SHORT TASK. Without the pictures, repeat the listing character for character.
## start
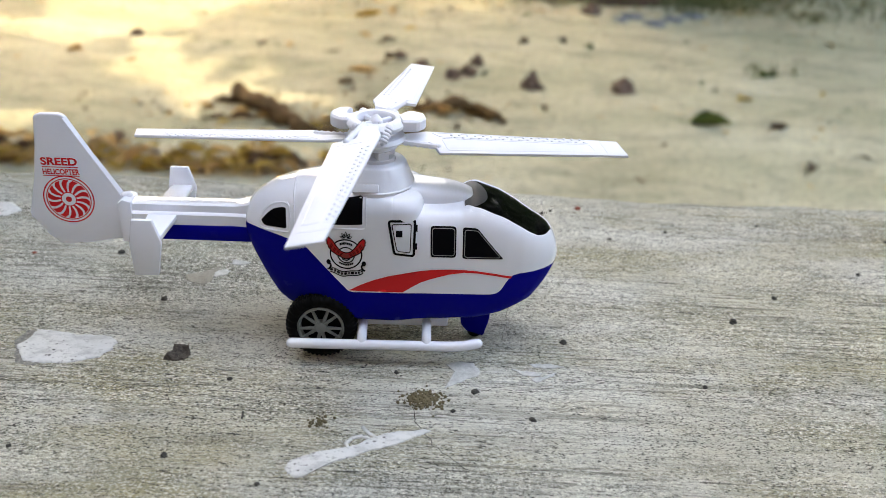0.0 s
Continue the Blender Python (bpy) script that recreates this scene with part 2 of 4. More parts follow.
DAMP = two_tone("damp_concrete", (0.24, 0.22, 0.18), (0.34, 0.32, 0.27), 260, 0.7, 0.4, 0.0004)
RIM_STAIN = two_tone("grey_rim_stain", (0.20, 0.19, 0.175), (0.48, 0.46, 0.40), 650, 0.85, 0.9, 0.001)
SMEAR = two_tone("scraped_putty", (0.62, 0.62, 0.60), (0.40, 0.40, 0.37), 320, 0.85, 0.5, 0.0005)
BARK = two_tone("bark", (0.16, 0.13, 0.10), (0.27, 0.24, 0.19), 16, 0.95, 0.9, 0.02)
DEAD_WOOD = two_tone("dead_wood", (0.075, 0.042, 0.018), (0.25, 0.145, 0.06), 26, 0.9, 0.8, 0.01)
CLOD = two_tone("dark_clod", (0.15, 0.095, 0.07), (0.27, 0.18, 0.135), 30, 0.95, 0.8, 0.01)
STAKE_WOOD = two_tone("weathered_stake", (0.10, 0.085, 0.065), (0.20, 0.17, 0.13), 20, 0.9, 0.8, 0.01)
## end
ANSWER BELOW.
0.0 s
Continue the Blender Python (bpy) script that recreates this scene with part 2 of 4. More parts follow.
DAMP = two_tone("damp_concrete", (0.24, 0.22, 0.18), (0.34, 0.32, 0.27), 260, 0.7, 0.4, 0.0004)
RIM_STAIN = two_tone("grey_rim_stain", (0.20, 0.19, 0.175), (0.48, 0.46, 0.40), 650, 0.85, 0.9, 0.001)
SMEAR = two_tone("scraped_putty", (0.62, 0.62, 0.60), (0.40, 0.40, 0.37), 320, 0.85, 0.5, 0.0005)
BARK = two_tone("bark", (0.16, 0.13, 0.10), (0.27, 0.24, 0.19), 16, 0.95, 0.9, 0.02)
DEAD_WOOD = two_tone("dead_wood", (0.075, 0.042, 0.018), (0.25, 0.145, 0.06), 26, 0.9, 0.8, 0.01)
CLOD = two_tone("dark_clod", (0.15, 0.095, 0.07), (0.27, 0.18, 0.135), 30, 0.95, 0.8, 0.01)
STAKE_WOOD = two_tone("weathered_stake", (0.10, 0.085, 0.065), (0.20, 0.17, 0.13), 20, 0.9, 0.8, 0.01)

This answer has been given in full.